■ Task directions
Look through the data for the string "import". Copy every line where it is found.

■ Data lines
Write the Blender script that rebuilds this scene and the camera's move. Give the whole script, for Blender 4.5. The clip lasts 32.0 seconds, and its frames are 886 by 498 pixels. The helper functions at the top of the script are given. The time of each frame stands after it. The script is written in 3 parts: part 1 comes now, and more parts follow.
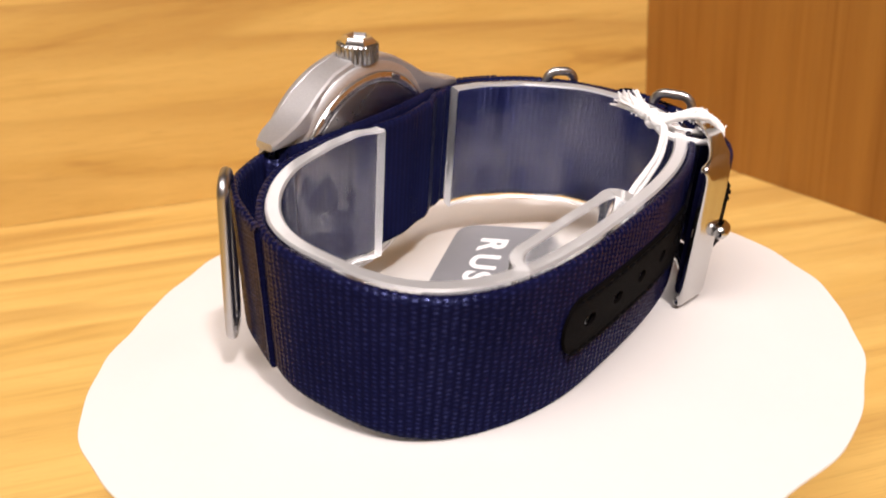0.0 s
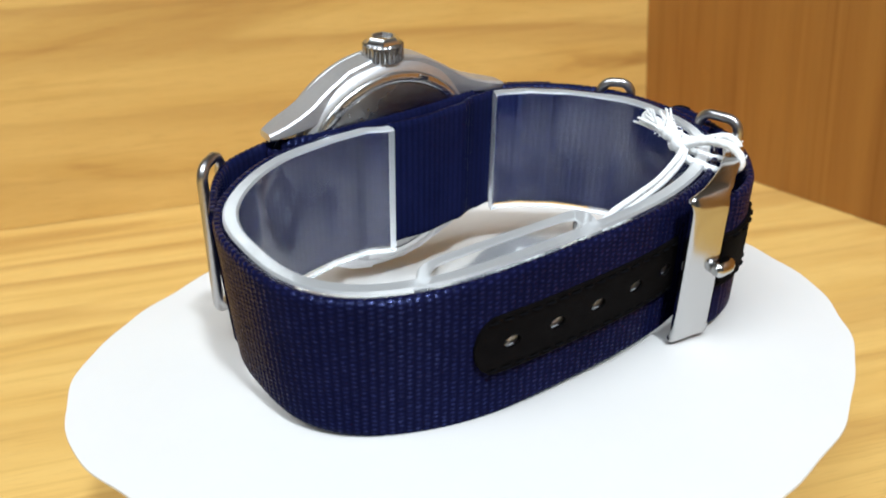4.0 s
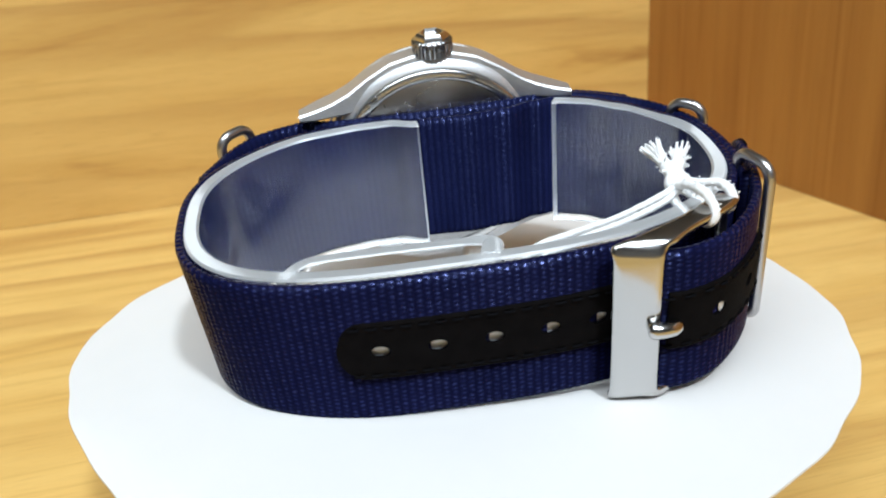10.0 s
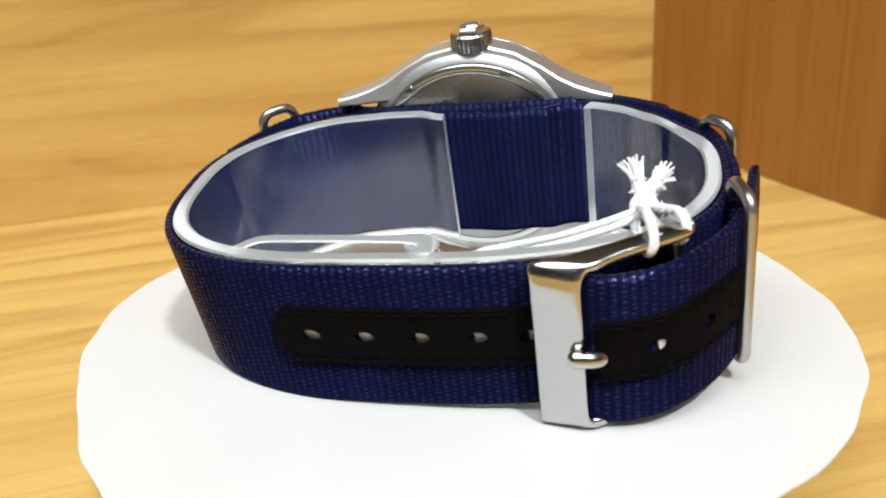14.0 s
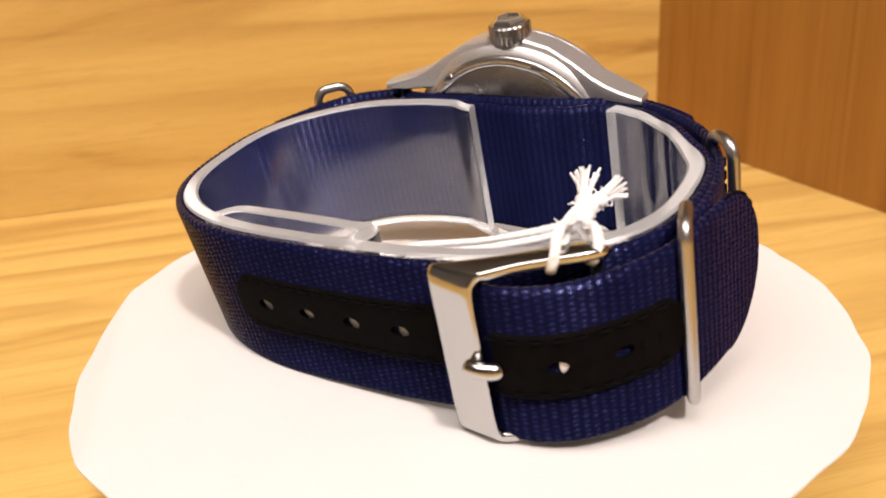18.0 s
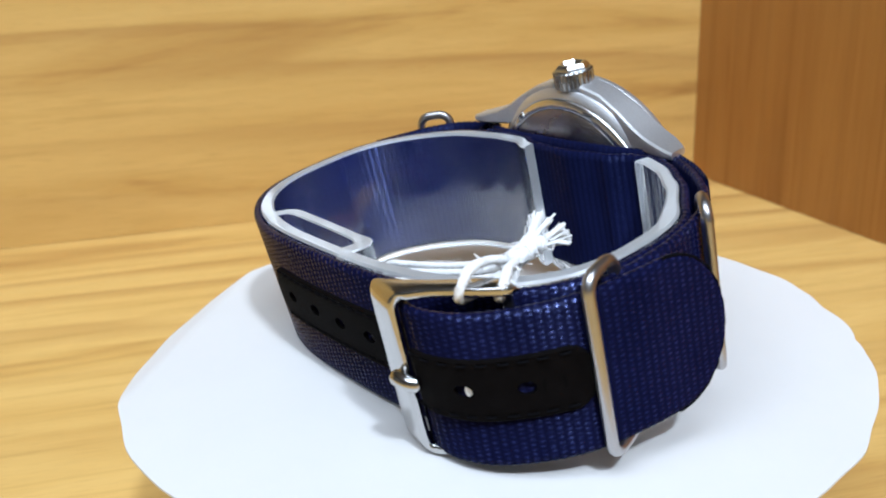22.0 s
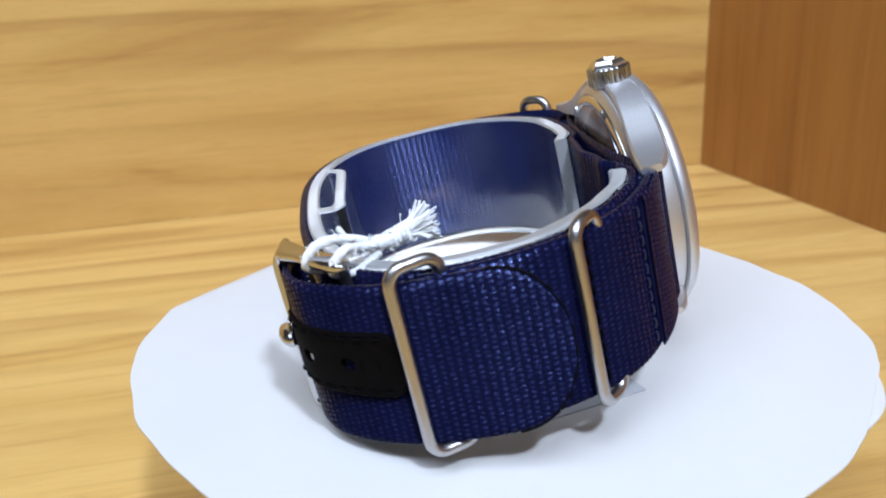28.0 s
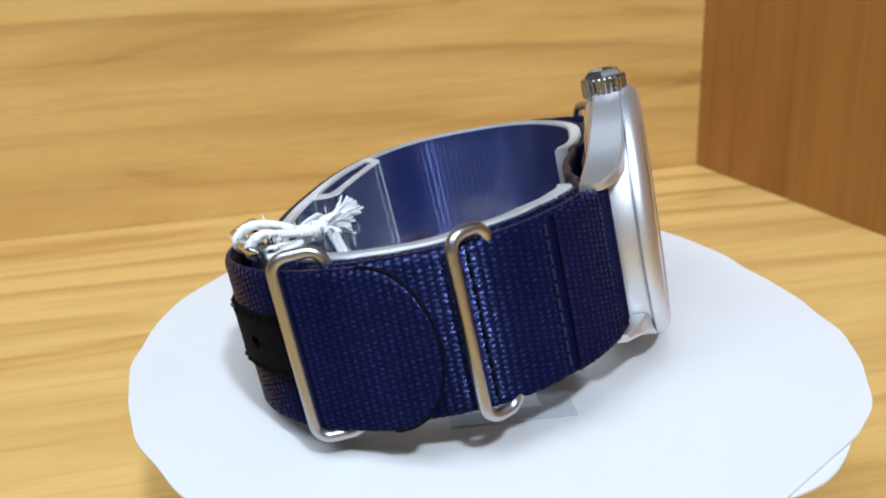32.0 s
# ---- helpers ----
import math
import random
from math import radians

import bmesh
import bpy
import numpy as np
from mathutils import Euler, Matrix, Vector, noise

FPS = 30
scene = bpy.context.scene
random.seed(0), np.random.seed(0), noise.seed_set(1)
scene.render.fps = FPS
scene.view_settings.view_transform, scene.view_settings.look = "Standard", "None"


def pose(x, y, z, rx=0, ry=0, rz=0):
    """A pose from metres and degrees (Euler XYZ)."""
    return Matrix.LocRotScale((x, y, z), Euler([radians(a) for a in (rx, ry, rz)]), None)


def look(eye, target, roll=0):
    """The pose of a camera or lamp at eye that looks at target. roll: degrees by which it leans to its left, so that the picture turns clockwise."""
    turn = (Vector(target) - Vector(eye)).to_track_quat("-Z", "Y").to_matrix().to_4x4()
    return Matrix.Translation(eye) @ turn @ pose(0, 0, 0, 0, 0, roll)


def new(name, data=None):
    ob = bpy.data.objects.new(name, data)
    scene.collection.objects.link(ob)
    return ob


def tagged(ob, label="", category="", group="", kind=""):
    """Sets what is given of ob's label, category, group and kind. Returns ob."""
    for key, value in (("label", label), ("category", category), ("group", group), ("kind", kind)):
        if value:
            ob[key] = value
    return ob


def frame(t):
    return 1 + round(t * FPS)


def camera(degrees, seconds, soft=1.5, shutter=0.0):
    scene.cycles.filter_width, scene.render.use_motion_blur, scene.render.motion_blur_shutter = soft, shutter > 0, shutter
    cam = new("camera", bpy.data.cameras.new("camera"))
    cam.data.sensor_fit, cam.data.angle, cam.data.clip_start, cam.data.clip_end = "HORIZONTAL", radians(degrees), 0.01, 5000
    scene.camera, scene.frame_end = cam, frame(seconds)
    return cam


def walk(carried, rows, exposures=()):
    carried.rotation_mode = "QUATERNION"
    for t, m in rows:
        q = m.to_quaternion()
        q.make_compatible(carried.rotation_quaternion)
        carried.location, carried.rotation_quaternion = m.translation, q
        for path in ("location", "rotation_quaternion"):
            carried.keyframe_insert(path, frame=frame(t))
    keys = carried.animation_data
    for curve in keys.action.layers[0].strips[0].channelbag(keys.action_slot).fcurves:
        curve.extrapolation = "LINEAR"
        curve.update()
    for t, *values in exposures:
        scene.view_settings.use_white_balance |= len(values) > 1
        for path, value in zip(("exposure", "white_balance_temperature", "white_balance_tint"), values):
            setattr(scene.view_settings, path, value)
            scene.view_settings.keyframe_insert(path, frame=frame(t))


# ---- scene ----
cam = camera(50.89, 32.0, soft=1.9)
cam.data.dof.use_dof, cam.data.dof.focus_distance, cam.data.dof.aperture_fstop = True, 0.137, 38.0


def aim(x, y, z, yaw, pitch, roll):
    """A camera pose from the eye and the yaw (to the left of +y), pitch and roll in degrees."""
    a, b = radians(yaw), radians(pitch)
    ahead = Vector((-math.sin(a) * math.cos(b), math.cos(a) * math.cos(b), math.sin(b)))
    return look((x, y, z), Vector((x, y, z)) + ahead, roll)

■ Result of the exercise
import math
import random
from math import radians
import bmesh
import bpy
import numpy as np
from mathutils import Euler, Matrix, Vector, noise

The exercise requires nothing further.